Elle est tout de même étrange, cette litanie des "Cent Jours". D'accord, l'actualité n'est pas d'une richesse stupéfiante. Et les commentateurs adorent les "marronniers", les expressions passe-partout, les symboliques façon "fast food". Enfin, cerise sur le gâteau, si ma mémoire est bonne, l'excellent Laurent Fabius fut chargé, durant la campagne présidentielle, de réfléchir à cette fameuse période, ce qui, naturellement, contribue à alimenter et renforcer le syndrome. Mais enfin...
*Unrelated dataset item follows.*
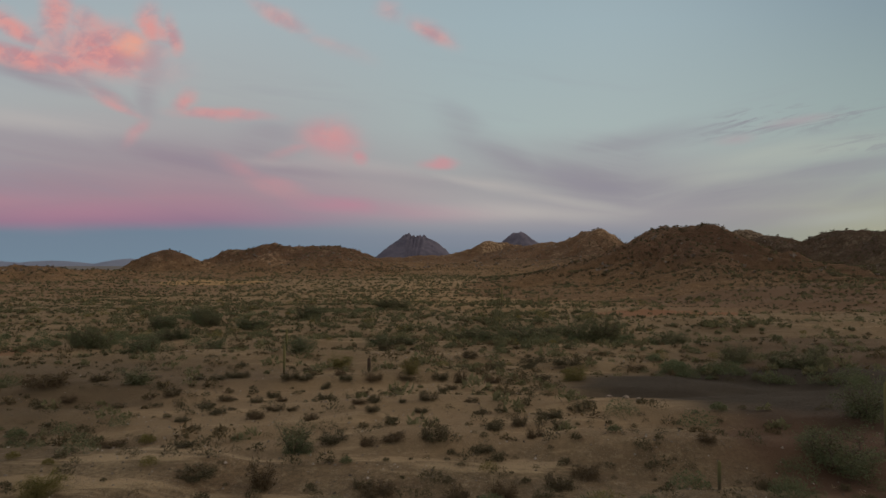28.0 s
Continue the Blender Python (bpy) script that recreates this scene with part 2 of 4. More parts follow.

Notons d'abord la bizarrerie constituant à faire, par une curieuse analogie, par une douteuse facilité sémantique, d'un moment historique fort bref, atypique, durant lequel rien de durable ne s'accomplit, au final un pur fantasme collectif et, qui plus est, s'achevant par le désastre de Waterloo, une référence désormais incontournable de la vie politique nationale.
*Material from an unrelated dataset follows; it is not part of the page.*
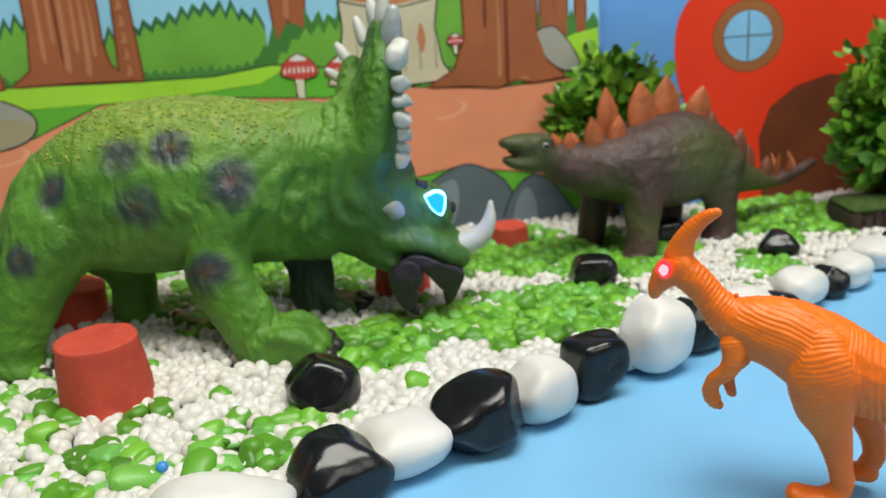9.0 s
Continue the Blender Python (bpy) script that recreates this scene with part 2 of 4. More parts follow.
P = {
    "sky": printed("print_sky", (0.34, 0.68, 0.95)), "sky_deep": printed("print_sky_deep", (0.15, 0.36, 0.76), 0.3, 3.0),
    "bush": printed("print_bush", (0.19, 0.47, 0.065), 0.22, 9.0), "bush_dark": printed("print_bush_dark", (0.075, 0.24, 0.055), 0.15),
    "blade": printed("print_blade", (0.045, 0.165, 0.075), 0.2), "meadow": printed("print_meadow", (0.42, 0.78, 0.06), 0.12, 8.0), "grass": printed("print_grass", (0.15, 0.50, 0.050), 0.15, 8.0),
    "path": printed("print_path", (0.86, 0.31, 0.18), 0.14, 7.0), "path_mark": printed("print_path_mark", (0.90, 0.40, 0.26)),
    "trunk": printed("print_trunk", (0.39, 0.125, 0.052), 0.16, 18.0), "trunk_dark": printed("print_trunk_line", (0.19, 0.05, 0.026)),
    "trunk_light": printed("print_trunk_light", (0.52, 0.22, 0.11)), "stump": printed("print_stump", (0.66, 0.59, 0.42)),
    "stump_line": printed("print_stump_line", (0.42, 0.36, 0.23)), "stump_top": printed("print_stump_top", (0.60, 0.25, 0.12)),
    "line": printed("print_line", (0.030, 0.030, 0.028)), "rock": printed("print_rock", (0.40, 0.39, 0.34)), "slate": printed("print_slate", (0.125, 0.16, 0.20), 0.15),
    "slate_light": printed("print_slate_light", (0.24, 0.29, 0.34), 0.15), "cap": printed("print_mushroom_cap", (0.66, 0.08, 0.065)), "cream": printed("print_cream", (0.80, 0.74, 0.60)),
    "white": printed("print_white", (0.82, 0.80, 0.78)), "red": printed("print_red", (0.90, 0.050, 0.014), 0.12, 4.0), "ring": printed("print_ring", (0.36, 0.135, 0.045)),
    "pane": printed("print_pane", (0.26, 0.56, 0.86)), "door": printed("print_door", (0.19, 0.052, 0.022), 0.15, 20.0), "tuft": printed("print_tuft", (0.022, 0.055, 0.05)),
}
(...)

Surtout, le compte n'est pas bon. La séquence ouverte à la fin du 2ème tour de l'élection présidentielle ne se termine qu'avec la mise en place de la nouvelle assemblée nationale. Et celle-ci ne commença ses travaux que le 3 juillet dernier., soit il y a une quarantaine de jours. Vu ainsi, l'idée d'un bilan du nouveau pouvoir semble donc parfaitement artificielle. Ce qui ne semble pas gêner grand monde (à part Arnaud Montebourg et Marisol Touraine cet après-midi, mais je crains leurs réserves, pour partie de circonstance, de peu d'effets).
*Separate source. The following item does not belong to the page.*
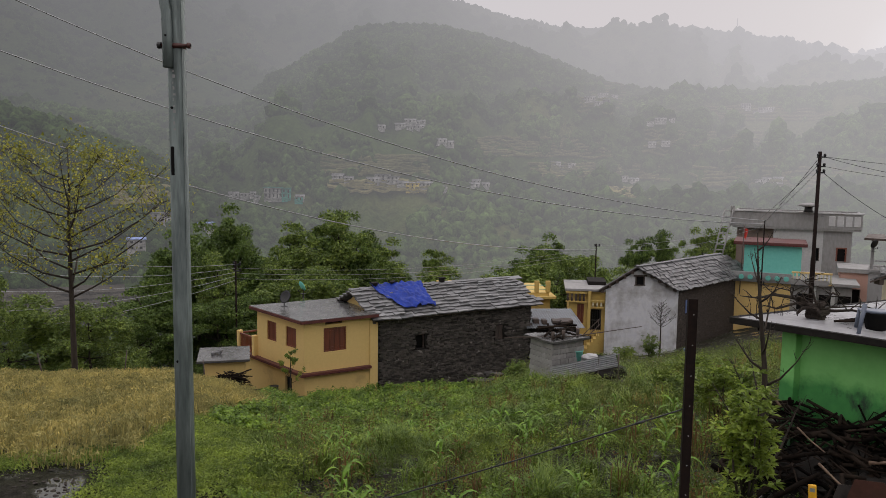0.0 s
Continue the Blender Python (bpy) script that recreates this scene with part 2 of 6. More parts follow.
TARP = surface("blue_tarpaulin", (0.008, 0.028, 0.21), (0.015, 0.048, 0.34), (0.006, 0.017, 0.12), 0.5, fine=5, coarse=2.0, bump=0.5, depth=0.06, spec=0.25)
WET_SLAB = surface("wet_concrete_roof", (0.07, 0.067, 0.064), (0.12, 0.117, 0.112), (0.04, 0.039, 0.037), 0.24, fine=2.5, coarse=0.5, bump=0.03, depth=0.005, dirt_at=(0.45, 0.7))
BLOCK = surface("grey_concrete_block", (0.22, 0.21, 0.20), (0.30, 0.29, 0.275), (0.12, 0.115, 0.11), 0.85, fine=14, coarse=1.5, bump=0.25, piece=0.15)
BRICK = surface("wet_red_brick", (0.035, 0.016, 0.012), (0.065, 0.028, 0.021), (0.03, 0.018, 0.016), 0.8, fine=14, coarse=2, bump=0.3, piece=0.4, spec=0.2)
TIN = surface("galvanised_sheet", (0.30, 0.30, 0.31), (0.42, 0.42, 0.43), (0.10, 0.085, 0.075), 0.5, 0.4, fine=6, coarse=1.5, bump=0.05)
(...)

Au fond, le seul vrai révélateur de cette bouffée délirante est celui de l'incapacité chronique, et, je le crains, irrémédiable, de la communauté politique (élus, entourages, journalistes, "observateurs", "experts", etc...) de se situer autrement que dans le très court terme. On me dira internet, les réseaux sociaux, l'instantanéité des marchés financiers, l'impatience des foules et toute cette sorte de choses. Soit. Le problème, c'est que l'économie, les structures sociales, l'urbanisme, la recherche, les relations internationales, voire le climat (pour ne prendre que quelques exemples), n'obéissent pas, loin s'en faut, uniquement à des cycles courts (je n'oublie pas que Keynes, dont je suis un fervent admirateur, notait "qu'à long terme nous serons tous morts", mais c'était à l'appui d'une thèse particulière). Il supposeraient donc, a priori, d'inscrire le débat citoyen dans d'autres durées que l'élection suivante. Nombre des déboires rencontrés par les politiques publiques découlent aussi de cette terrible difficulté contemporaine à concilier la gestion de l'urgence (indispensable), la réactivité (qui est une indéniable qualité) et le courage de construire dans la durée quand bien même les fruits, y compris électoraux, ne seraient pas récoltés à horizon prévisible.
C'est aussi pour cela qu'il n'est pas inutile, en toute modestie et lucidité, d'installer ici ou là quelques "vigies". Pour tenter de regarder un peu plus loin d'un peu plus haut.